• To be done:
Can you set down, exactly as they appear below, the lines from the opening of the material through the one bearing "scene = bpy.context.scene", minus the pictures?

• Source data:
• • •

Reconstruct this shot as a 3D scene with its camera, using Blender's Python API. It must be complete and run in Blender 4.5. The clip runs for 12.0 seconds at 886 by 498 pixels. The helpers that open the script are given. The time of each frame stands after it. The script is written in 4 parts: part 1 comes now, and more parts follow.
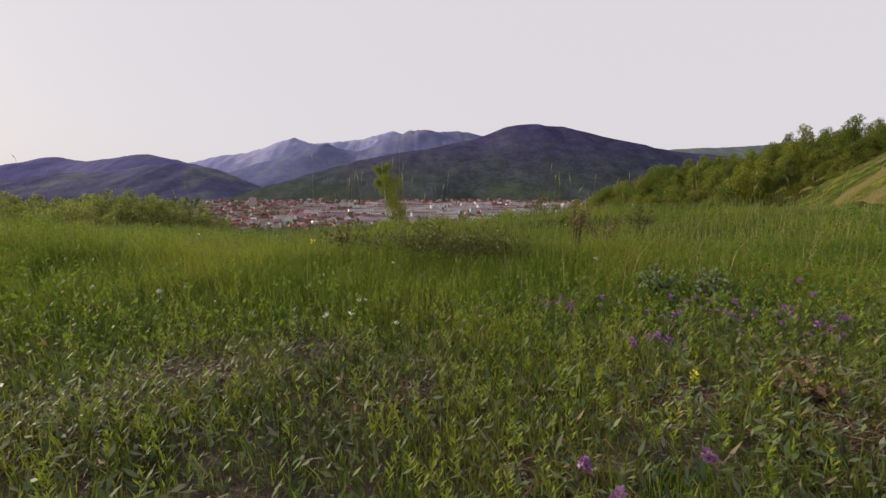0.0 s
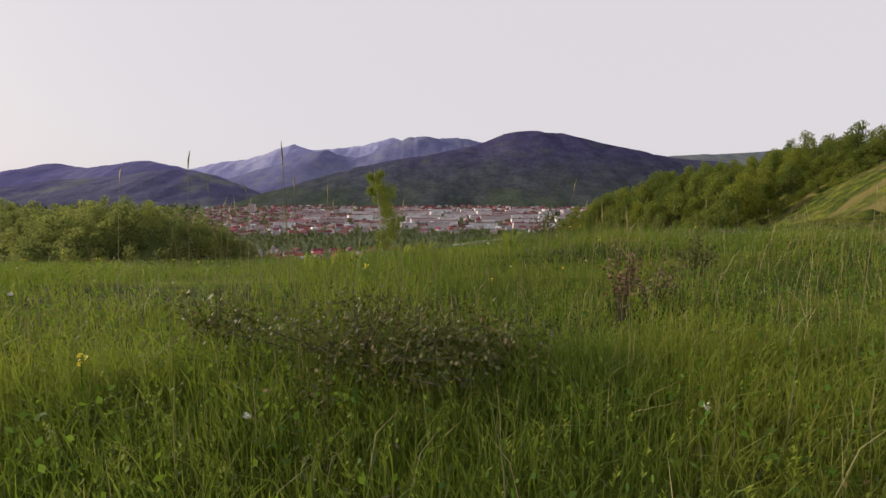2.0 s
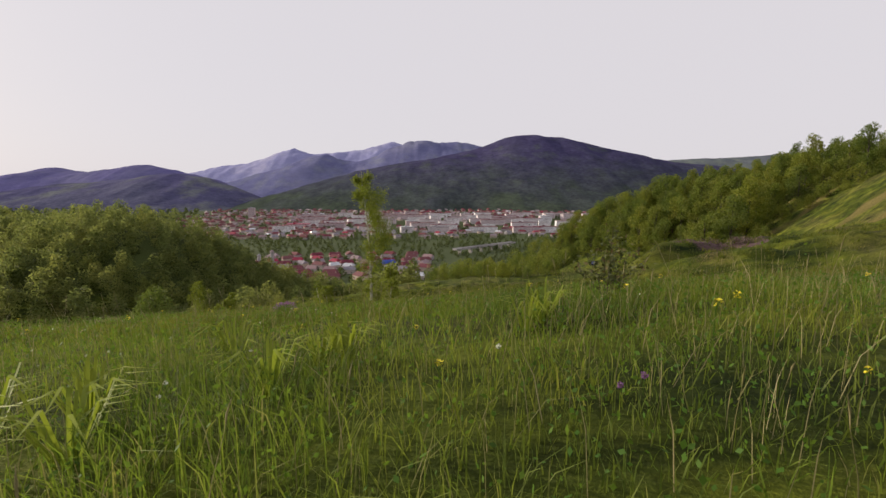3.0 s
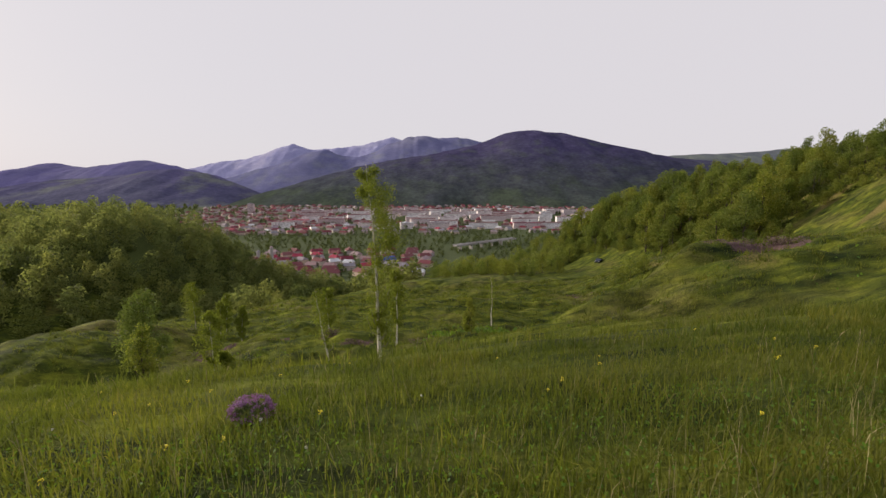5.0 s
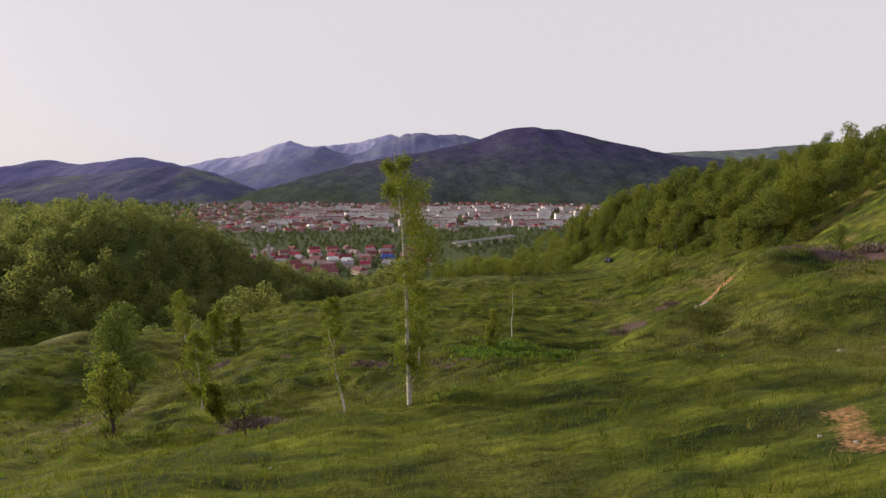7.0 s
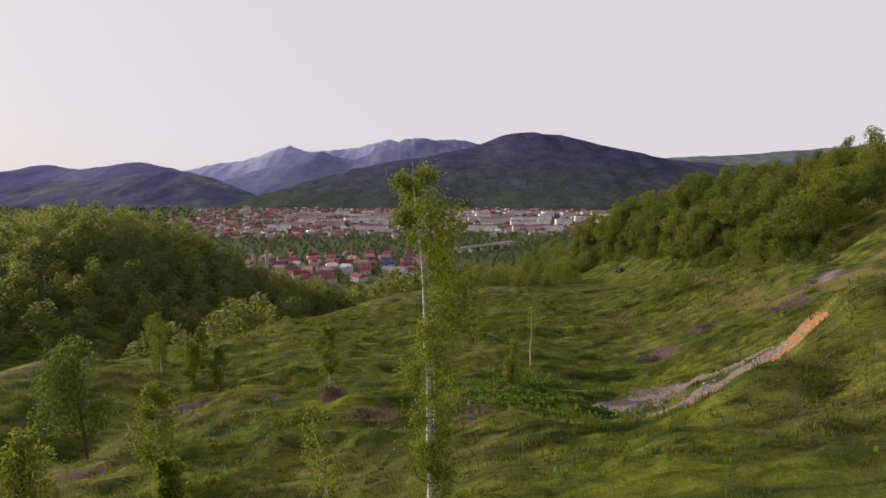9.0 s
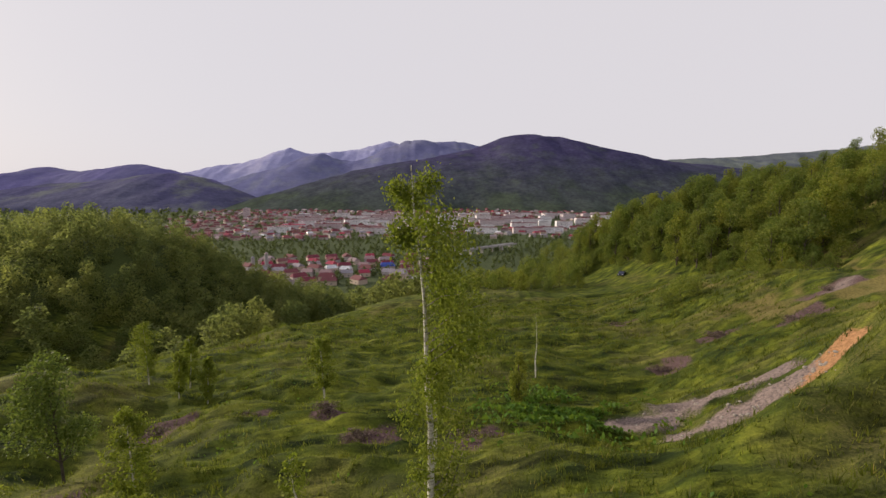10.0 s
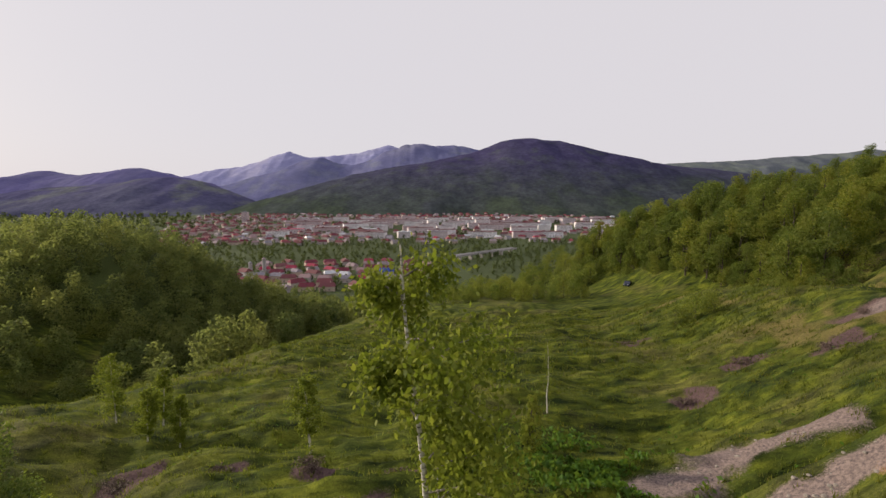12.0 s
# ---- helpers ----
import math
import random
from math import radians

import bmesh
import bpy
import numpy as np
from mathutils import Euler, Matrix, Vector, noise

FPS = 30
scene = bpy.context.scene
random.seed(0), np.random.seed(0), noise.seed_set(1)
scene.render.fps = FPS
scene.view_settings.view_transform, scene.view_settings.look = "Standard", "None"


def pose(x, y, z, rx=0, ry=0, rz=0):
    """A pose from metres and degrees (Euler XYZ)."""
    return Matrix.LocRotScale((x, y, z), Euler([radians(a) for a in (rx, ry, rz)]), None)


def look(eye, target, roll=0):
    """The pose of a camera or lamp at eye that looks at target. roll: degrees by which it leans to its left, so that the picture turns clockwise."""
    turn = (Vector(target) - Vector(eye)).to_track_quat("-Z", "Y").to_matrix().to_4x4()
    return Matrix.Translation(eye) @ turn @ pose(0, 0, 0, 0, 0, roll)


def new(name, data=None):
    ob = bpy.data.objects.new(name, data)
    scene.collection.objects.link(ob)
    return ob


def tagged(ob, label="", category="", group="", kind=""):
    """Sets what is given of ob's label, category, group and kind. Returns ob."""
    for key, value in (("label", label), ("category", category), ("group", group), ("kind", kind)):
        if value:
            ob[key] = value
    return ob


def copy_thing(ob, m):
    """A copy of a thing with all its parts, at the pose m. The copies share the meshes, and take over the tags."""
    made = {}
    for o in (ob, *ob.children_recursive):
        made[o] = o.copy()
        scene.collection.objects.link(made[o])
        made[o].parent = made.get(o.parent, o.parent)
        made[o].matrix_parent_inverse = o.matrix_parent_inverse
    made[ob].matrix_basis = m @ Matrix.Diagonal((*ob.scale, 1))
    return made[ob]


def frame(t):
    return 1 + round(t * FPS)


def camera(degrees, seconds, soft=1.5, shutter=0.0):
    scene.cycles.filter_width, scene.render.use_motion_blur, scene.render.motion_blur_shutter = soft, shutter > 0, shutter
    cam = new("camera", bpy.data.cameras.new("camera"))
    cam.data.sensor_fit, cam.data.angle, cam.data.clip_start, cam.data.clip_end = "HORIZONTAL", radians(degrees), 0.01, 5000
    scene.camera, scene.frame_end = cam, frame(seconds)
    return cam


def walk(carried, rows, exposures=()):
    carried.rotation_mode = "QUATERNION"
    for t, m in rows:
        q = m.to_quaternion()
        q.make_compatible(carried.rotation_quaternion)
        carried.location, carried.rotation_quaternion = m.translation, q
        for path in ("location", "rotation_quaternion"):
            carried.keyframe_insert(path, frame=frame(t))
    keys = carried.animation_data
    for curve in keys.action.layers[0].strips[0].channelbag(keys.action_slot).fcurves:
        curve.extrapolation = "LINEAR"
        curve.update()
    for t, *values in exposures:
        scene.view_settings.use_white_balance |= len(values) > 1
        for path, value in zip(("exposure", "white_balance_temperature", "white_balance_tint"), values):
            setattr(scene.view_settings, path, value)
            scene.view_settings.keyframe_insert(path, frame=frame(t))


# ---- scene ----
cam = camera(91.6, 12.0)
PATH = [
    (0, (0.000, 0.000, 0.550), (80.94, 0.10, -2.81)),
    (0.5, (0.071, 0.256, 0.530), (81.18, 0.10, -2.81)),
    (1, (0.147, 0.601, 0.547), (81.31, 0.10, -2.82)),
    (1.5, (0.220, 1.006, 0.604), (81.53, 0.10, -2.83)),
    (2, (0.316, 1.578, 0.675), (81.76, 0.10, -2.85)),
    (2.5, (0.417, 2.125, 0.763), (81.71, 0.10, -2.87)),
    (2.6, (0.437, 2.234, 0.781), (81.70, 0.10, -2.87)),
    (2.7, (0.458, 2.344, 0.799), (81.69, 0.10, -2.88)),
    (2.8, (0.749, 4.423, 0.650), (82.45, 0.10, -2.83)),
    (2.9, (0.758, 4.600, 0.664), (82.37, 0.10, -2.85)),
    (3, (0.767, 4.777, 0.678), (82.28, 0.10, -2.86)),
    (3.1, (0.773, 4.942, 0.684), (82.26, 0.10, -2.85)),
    (3.2, (0.779, 5.107, 0.690), (82.24, 0.10, -2.84)),
    (4.8, (0.146, 7.701, 0.665), (81.90, 0.10, -2.79)),
    (5, (0.060, 7.972, 0.687), (81.72, 0.10, -2.90)),
    (5.4, (-0.151, 8.654, 0.681), (81.66, 0.10, -3.20)),
    (5.5, (-0.204, 8.824, 0.680), (81.64, 0.10, -3.28)),
    (5.6, (-0.889, 11.344, 0.519), (81.48, 0.10, -3.30)),
    (5.7, (-0.960, 11.500, 0.528), (81.47, 0.10, -3.29)),
    (6, (-1.173, 11.966, 0.553), (81.44, 0.10, -3.28)),
    (6.5, (-1.528, 12.744, 0.595), (81.39, 0.10, -3.26)),
    (6.7, (-1.670, 13.055, 0.612), (81.37, 0.10, -3.25)),
    (8.2, (-2.381, 15.319, 0.744), (81.22, 0.10, -3.18)),
    (8.3, (-2.429, 15.470, 0.752), (81.21, 0.10, -3.18)),
    (8.4, (-2.696, 18.316, 1.119), (81.82, 0.10, -3.26)),
    (8.5, (-2.696, 18.547, 1.124), (81.84, 0.10, -3.25)),
    (9, (-2.682, 19.656, 1.144), (81.99, 0.10, -3.31)),
    (9.5, (-2.695, 20.656, 1.148), (82.13, 0.10, -3.31)),
    (10, (-2.680, 21.734, 1.321), (82.23, 0.10, -3.30)),
    (10.5, (-2.686, 22.846, 1.640), (82.38, 0.10, -3.35)),
    (11, (-2.671, 23.958, 1.960), (82.51, 0.10, -3.38)),
    (11.5, (-2.672, 25.105, 2.269), (82.62, 0.10, -3.42)),
    (12, (-2.623, 26.264, 2.422), (82.71, 0.10, -3.40)),
]
walk(cam, [(t, pose(*p, *r)) for t, p, r in PATH])

# ---- shape of the land ----
def lattice(ix, iy, seed):
    """A repeatable random value in 0..1 for whole-number lattice points."""
    n = (ix * 374761393 + iy * 668265263 + seed * 974711) & 0x7FFFFFFF
    n = ((n ^ (n >> 13)) * 1274126177) & 0x7FFFFFFF
    return ((n ^ (n >> 16)) & 0xFFFF) / 65535.0


def vnoise(x, y, seed=0):
    """Smooth value noise, -1..1."""
    x, y = np.asarray(x, float), np.asarray(y, float)
    fx, fy = np.floor(x), np.floor(y)
    ix, iy = fx.astype(np.int64), fy.astype(np.int64)
    u, v = x - fx, y - fy
    u, v = u * u * (3 - 2 * u), v * v * (3 - 2 * v)
    a, b = lattice(ix, iy, seed), lattice(ix + 1, iy, seed)
    c, d = lattice(ix, iy + 1, seed), lattice(ix + 1, iy + 1, seed)
    return 2 * ((a * (1 - u) + b * u) * (1 - v) + (c * (1 - u) + d * u) * v) - 1


def step(a, b, v):
    t = np.clip((np.asarray(v, float) - a) / (b - a), 0, 1)
    return t * t * (3 - 2 * t)


def bump(x, y, cx, cy, sx, sy):
    return np.exp(-(((x - cx) / sx) ** 2) - ((y - cy) / sy) ** 2)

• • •

• Reply to the exercise:
Reconstruct this shot as a 3D scene with its camera, using Blender's Python API. It must be complete and run in Blender 4.5. The clip runs for 12.0 seconds at 886 by 498 pixels. The helpers that open the script are given. The time of each frame stands after it. The script is written in 4 parts: part 1 comes now, and more parts follow.
0.0 s
2.0 s
3.0 s
5.0 s
7.0 s
9.0 s
10.0 s
12.0 s
# ---- helpers ----
import math
import random
from math import radians

import bmesh
import bpy
import numpy as np
from mathutils import Euler, Matrix, Vector, noise

FPS = 30
scene = bpy.context.scene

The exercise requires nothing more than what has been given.